What does this mean for us though? Well, when we ask for a model, we specify the measurement that we want to use with it. Each of these measurements above have no additional parameter configurations on top of the existing model specification. Additionally, they all declare that the parameter of interest is mu.

See the documentation for more information.

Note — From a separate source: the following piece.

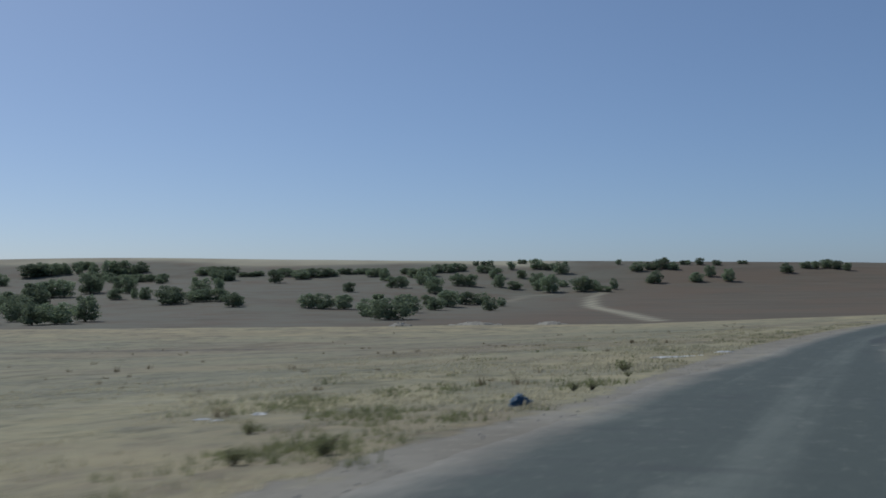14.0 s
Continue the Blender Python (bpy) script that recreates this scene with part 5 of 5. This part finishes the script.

In this case, let’s build the model for the default measurement.

model = workspace.model()

And this gives us a pyhf.Model object that we can use as before, like in the previous chapter.

print(f"  channels: {model.config.channels}")
print(f"     nbins: {model.config.channel_nbins}")
print(f"   samples: {model.config.samples}")
print(f" modifiers: {model.config.modifiers}")
print(f"parameters: {model.config.parameters}")
print(f"  nauxdata: {model.config.nauxdata}")
print(f"   auxdata: {model.config.auxdata}")
  channels: ['singlechannel']
     nbins: {'singlechannel': 2}
   samples: ['background', 'signal']
 modifiers: [('mu', 'normfactor'), ('uncorr_bkguncrt', 'shapesys')]
parameters: ['mu', 'uncorr_bkguncrt']
  nauxdata: 2
   auxdata: [100.0, 25.0]

Getting the Observations#

One last thing we’ll want to do is extract out the observations for the model.

workspace.data(model)
[53.0, 65.0, 100.0, 25.0]

Just like before, we’re getting both the actual data of the main model and the auxiliary data for the constraint model. And just like before, we can ask for data without auxiliary information:

workspace.data(model, include_auxdata=False)
[53.0, 65.0]

There’s not much left beyond this, as we’ve explored all the functionality at the pyhf.Model level. The workspace is a nifty user-friendly tool to make it easier to interact with the HistFactory JSON workspaces in the wild. We’ll explore more functionality related to workspaces in a future chapter.